What is needed:
Go through the lines below. Copy those with "Continue".

-- BEGIN Source records --

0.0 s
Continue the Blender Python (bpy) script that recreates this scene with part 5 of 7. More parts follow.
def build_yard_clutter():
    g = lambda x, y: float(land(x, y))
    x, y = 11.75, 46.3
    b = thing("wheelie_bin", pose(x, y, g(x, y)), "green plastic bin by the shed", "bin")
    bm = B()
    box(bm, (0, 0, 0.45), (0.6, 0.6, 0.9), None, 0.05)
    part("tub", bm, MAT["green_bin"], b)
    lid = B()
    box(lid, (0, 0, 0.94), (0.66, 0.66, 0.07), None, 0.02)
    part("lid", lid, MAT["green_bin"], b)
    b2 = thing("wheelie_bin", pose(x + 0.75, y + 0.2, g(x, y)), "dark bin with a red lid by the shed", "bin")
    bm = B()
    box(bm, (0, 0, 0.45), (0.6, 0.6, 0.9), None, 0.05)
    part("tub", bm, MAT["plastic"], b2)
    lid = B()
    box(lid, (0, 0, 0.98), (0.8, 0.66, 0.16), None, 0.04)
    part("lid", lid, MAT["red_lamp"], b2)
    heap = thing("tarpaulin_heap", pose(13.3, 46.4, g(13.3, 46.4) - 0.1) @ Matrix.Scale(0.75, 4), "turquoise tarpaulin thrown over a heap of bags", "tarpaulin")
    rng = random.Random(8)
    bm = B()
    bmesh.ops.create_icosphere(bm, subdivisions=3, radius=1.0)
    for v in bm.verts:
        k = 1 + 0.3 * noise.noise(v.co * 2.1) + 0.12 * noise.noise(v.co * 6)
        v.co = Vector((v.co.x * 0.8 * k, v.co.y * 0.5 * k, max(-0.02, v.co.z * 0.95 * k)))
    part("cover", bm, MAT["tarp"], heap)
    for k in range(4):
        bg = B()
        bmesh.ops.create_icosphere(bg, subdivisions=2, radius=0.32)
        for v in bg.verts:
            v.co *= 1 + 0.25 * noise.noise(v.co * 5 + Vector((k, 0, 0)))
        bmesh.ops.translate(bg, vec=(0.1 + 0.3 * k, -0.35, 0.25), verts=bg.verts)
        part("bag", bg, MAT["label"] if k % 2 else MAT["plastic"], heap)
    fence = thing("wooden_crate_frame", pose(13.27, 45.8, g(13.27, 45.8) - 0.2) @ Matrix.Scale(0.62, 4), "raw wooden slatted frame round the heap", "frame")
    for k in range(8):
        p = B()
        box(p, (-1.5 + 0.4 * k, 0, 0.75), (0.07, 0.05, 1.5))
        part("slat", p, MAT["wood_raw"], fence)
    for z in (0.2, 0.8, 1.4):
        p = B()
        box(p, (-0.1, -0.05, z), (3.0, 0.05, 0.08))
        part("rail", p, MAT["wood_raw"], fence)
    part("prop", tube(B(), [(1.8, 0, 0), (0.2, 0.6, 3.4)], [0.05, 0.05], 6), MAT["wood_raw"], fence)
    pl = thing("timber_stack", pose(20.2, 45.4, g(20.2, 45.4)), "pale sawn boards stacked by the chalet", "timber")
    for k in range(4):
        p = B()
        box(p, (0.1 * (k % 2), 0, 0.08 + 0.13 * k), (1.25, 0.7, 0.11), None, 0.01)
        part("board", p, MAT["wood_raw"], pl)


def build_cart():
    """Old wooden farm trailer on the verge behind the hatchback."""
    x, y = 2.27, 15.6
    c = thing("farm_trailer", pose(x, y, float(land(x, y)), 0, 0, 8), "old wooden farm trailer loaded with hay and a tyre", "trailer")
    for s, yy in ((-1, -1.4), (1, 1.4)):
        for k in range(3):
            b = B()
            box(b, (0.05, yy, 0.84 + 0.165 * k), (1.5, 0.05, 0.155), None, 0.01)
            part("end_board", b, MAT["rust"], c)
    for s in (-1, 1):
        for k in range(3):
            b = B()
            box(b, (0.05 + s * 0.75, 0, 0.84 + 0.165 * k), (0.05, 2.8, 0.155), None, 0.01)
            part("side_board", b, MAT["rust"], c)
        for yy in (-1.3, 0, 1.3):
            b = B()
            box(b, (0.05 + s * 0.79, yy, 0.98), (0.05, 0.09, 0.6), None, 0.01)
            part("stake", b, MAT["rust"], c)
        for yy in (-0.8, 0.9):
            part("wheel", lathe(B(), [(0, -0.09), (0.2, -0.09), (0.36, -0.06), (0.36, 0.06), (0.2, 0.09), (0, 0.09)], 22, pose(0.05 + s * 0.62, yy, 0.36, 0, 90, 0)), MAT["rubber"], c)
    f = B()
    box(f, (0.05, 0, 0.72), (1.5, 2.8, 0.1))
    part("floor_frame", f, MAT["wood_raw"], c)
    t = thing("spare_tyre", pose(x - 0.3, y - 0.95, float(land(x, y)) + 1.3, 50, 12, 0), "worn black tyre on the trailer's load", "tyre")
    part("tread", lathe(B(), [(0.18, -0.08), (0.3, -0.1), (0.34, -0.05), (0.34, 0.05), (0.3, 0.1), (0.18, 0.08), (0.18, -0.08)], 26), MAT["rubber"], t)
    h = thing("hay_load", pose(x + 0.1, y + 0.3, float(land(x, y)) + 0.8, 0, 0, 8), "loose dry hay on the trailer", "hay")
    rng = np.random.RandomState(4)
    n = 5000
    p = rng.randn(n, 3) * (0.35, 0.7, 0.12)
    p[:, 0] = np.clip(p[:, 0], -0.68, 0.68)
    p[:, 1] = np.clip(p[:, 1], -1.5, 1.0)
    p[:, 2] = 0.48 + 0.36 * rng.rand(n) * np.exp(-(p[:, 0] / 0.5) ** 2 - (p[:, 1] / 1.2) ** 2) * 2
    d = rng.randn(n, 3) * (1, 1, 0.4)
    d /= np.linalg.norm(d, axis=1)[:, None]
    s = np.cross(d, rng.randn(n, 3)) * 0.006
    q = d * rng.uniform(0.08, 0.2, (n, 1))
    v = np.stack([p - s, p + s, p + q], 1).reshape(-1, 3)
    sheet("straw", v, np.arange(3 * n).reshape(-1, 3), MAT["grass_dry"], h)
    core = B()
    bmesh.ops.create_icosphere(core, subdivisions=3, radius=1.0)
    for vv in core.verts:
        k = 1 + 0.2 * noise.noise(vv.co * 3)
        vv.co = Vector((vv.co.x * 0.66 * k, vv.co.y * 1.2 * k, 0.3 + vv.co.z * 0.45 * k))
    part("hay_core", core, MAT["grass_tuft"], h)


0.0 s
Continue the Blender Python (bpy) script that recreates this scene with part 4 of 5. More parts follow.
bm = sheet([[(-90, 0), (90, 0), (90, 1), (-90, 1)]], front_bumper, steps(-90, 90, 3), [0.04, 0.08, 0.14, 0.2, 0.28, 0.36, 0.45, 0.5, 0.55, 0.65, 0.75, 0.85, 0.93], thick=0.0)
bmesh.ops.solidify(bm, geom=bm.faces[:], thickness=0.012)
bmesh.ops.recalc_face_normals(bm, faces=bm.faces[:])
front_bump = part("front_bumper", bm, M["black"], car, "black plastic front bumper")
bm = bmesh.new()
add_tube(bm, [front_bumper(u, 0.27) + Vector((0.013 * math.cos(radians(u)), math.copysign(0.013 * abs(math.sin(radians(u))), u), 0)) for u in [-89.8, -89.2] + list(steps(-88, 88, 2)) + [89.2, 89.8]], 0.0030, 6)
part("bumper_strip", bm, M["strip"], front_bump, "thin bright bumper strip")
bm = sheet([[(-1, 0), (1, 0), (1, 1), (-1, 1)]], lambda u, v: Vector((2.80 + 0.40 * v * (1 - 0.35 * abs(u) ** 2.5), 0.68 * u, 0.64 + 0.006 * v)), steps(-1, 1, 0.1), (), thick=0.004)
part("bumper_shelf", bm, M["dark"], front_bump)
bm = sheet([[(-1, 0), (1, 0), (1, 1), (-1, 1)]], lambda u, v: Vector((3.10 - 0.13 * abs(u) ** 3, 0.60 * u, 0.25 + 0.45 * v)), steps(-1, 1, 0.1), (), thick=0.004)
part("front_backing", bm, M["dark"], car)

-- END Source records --

Finished answer:
Continue the Blender Python (bpy) script that recreates this scene with part 5 of 7. More parts follow.
Continue the Blender Python (bpy) script that recreates this scene with part 4 of 5. More parts follow.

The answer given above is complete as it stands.